The Hobart Town Courier (28 Feb. 1829)
An article from the Hobart Town Courier of the 28th February 1829 (p. 2).  Note that it is erroneously states that the thylacine was "...striped with black and white on the back...".

    In a few minutes the body was dragged out on to the beach, and I found it to be that of an old male of very large size, measuring 8ft. in length, including the tail, and weighing about 1cwt.  I took off the skin, which shows 16 stripes.  A young full grown, animal rarely shows more, than seven or eight.
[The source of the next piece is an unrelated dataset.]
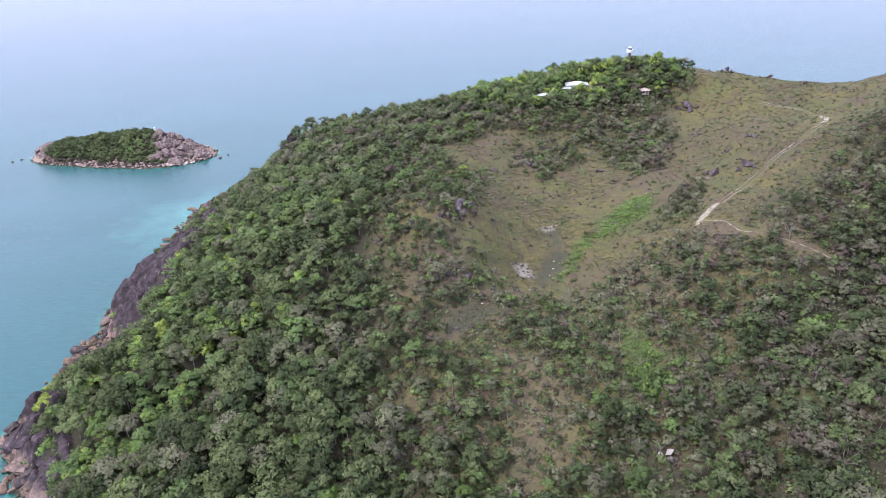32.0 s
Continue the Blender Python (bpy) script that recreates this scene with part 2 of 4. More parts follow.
def make_water():
    """Teal sea with wind ripple; over the shoals it clears to green so that the bed shows."""
    m, nt, bsdf = material("sea_water")
    shoal = attribute(nt, "shoal")
    at = place(nt)
    wide = grain(nt, place(nt, (1, 2.2, 1), 20), 0.006, 4)
    deep = ramp(nt, wide, [(0.35, (0.023, 0.1, 0.115)), (0.65, (0.03, 0.115, 0.132))])
    mid = grain(nt, at, 0.06, 5, 0.6)
    deep = blend(nt, sums(nt, "MULTIPLY", attribute(nt, "coast"), 0.55), deep, (0.017, 0.1, 0.107))
    edge = sums(nt, "ADD", shoal, sums(nt, "MULTIPLY", sums(nt, "SUBTRACT", mid, 0.5), 0.8))
    patch = ramp(nt, grain(nt, place(nt, (0.7, 1.2, 1)), 0.24, 6, 0.74), [(0.37, (0.007, 0.042, 0.042)), (0.46, (0.019, 0.125, 0.102)), (0.62, (0.05, 0.25, 0.175))])
    colour = blend(nt, step(nt, edge, 0.1, 0.9), deep, patch)
    milky = sums(nt, "ADD", attribute(nt, "milk"), sums(nt, "MULTIPLY", sums(nt, "SUBTRACT", mid, 0.5), 1.2))
    colour = blend(nt, sums(nt, "MULTIPLY", step(nt, milky, 0.2, 1.2), 0.6), colour, (0.09, 0.29, 0.27))
    # light and dark of the ripples, painted into the water colour
    ripple = grain(nt, place(nt, (0.32, 1.15, 1)), 0.5, 5, 0.72)
    colour = blend(nt, sums(nt, "ADD", 0.08, sums(nt, "MULTIPLY", attribute(nt, "coast"), 0.22)), colour, ramp(nt, ripple, [(0.36, (0.45, 0.5, 0.52)), (0.52, (1.0, 1.0, 1.0)), (0.68, (1.4, 1.45, 1.35))]), "MULTIPLY")
    nt.nodes.remove(bsdf)
    chop = grain(nt, place(nt, (0.38, 1.0, 1)), 0.8, 4, 0.6)
    swell = grain(nt, place(nt, (0.3, 1.0, 1)), 0.09, 3, 0.5)
    waves = node(nt, "ShaderNodeBump", Height=sums(nt, "ADD", chop, sums(nt, "MULTIPLY", swell, 0.8)), Strength=0.55, Distance=0.35).outputs["Normal"]
    murk = node(nt, "ShaderNodeBsdfDiffuse", Color=colour)
    clear = node(nt, "ShaderNodeBsdfTransparent", Color=(0.4, 0.82, 0.74, 1))
    body = node(nt, "ShaderNodeMixShader", Fac=sums(nt, "MULTIPLY", step(nt, edge, 0.5, 1.1), 0.75))
    gloss = node(nt, "ShaderNodeBsdfGlossy", Color=(1, 1, 1, 1), Roughness=0.16, Normal=waves)
    skin = node(nt, "ShaderNodeMixShader", Fac=node(nt, "ShaderNodeFresnel", IOR=1.55, Normal=waves).outputs[0])
    nt.links.new(murk.outputs[0], body.inputs[1])
    nt.links.new(clear.outputs[0], body.inputs[2])
    nt.links.new(body.outputs[0], skin.inputs[1])
    nt.links.new(gloss.outputs[0], skin.inputs[2])
    nt.links.new(skin.outputs[0], nt.nodes["Material Output"].inputs["Surface"])
    return m


def make_track():
    m, nt, bsdf = material("pale_track_earth")
    at = place(nt)
    nt.links.new(ramp(nt, grain(nt, at, 0.7, 6, 0.7), [(0.3, (0.14, 0.12, 0.08)), (0.48, (0.26, 0.225, 0.175)), (0.66, (0.46, 0.41, 0.35))]), bsdf.inputs["Base Color"])
    bsdf.inputs["Roughness"].default_value = 0.95
    relief(nt, bsdf, grain(nt, at, 3, 5), 0.5, 0.1)
    return m


def make_straw():
    m, nt, bsdf = material("dry_grass")
    geo = nt.nodes.new("ShaderNodeNewGeometry")
    nt.links.new(ramp(nt, geo.outputs["Random Per Island"], [(0.0, (0.1, 0.078, 0.045)), (0.5, (0.158, 0.13, 0.058)), (0.8, (0.12, 0.122, 0.054)), (1.0, (0.2, 0.17, 0.1))]), bsdf.inputs["Base Color"])
    bsdf.inputs["Roughness"].default_value = 0.9
    return m


STRAW = make_straw()
GROUND, FOLIAGE, BARK, WATER, TRACK = make_ground(), make_foliage(), make_bark(), make_water(), make_track()
ROCK = make_rock("sea_granite", (0.075, 0.058, 0.058), (0.235, 0.162, 0.118), (0.43, 0.345, 0.285), 2.3)
ISLE = make_rock("pink_granite", (0.19, 0.142, 0.135), (0.38, 0.285, 0.24), (0.52, 0.44, 0.4), 2.2)
CLIFF = make_rock("dark_cliff_granite", (0.052, 0.038, 0.046), (0.27, 0.19, 0.16), (0.4, 0.32, 0.3), 3.0, (0.62, 0.62, 0.4), 0.5, 0.16)
# near-black colour holds the shade of the overhanging skyline cliff
SHADE_GRANITE = make_rock("shade_dark_granite", (0.027, 0.021, 0.027), (0.12, 0.09, 0.08), (0.16, 0.13, 0.13), 0.5, (0.8, 0.8, 0.35), 0.3, 0.2)
TOR = make_rock("hillside_granite", (0.1, 0.078, 0.088), (0.3, 0.24, 0.2), (0.42, 0.38, 0.36), 0.01)
PALE = plain("pale_boulder_face", (0.5, 0.44, 0.41), 0.85, dirt=0.45, scale=0.7)
WHITE = plain("white_paint", (0.78, 0.78, 0.76), 0.45)
ROOF_WHITE = plain("white_roof_sheet", (0.52, 0.54, 0.56), 0.4, dirt=0.15)
ROOF_PINK = plain("faded_pink_roof", (0.5, 0.4, 0.36), 0.7, dirt=0.35)
GLASS_DARK = plain("dark_window_glass", (0.03, 0.035, 0.04), 0.08, dirt=0.1)
CONCRETE = plain("brown_concrete", (0.2, 0.17, 0.15), 0.85, dirt=0.4)
STEEL = plain("grey_steel", (0.4, 0.41, 0.42), 0.4, 0.8)
CANVAS = plain("blue_canvas", (0.02, 0.2, 0.42), 0.8, dirt=0.2)
RUBBER = plain("black_engine_plastic", (0.02, 0.02, 0.022), 0.4)
NAVY = plain("dark_navy_paint", (0.03, 0.035, 0.05), 0.35, dirt=0.2)
FOAM = plain("white_foam", (0.62, 0.68, 0.7), 0.8, dirt=0.3, scale=0.6)
GELCOAT = plain("white_gelcoat", (0.85, 0.86, 0.86), 0.2, dirt=0.1)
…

    As I had brought no firearms into the bush, I did not succeed in bagging any more tigers.  In fact, I did not care to venture again so close to them.  But I often saw them, though never had the temptation to risk another close encounter.  The dog, ever after the first night attack, had been very watchful, and would with his furious barking often wake me up, and on one occasion I saw, on a moonlight night, a big tiger making a hasty retreat from close to the tent, and then take to the water in a broad and deep river and disappear on the opposite shore.  But we never had another actual battle with one of these brutes".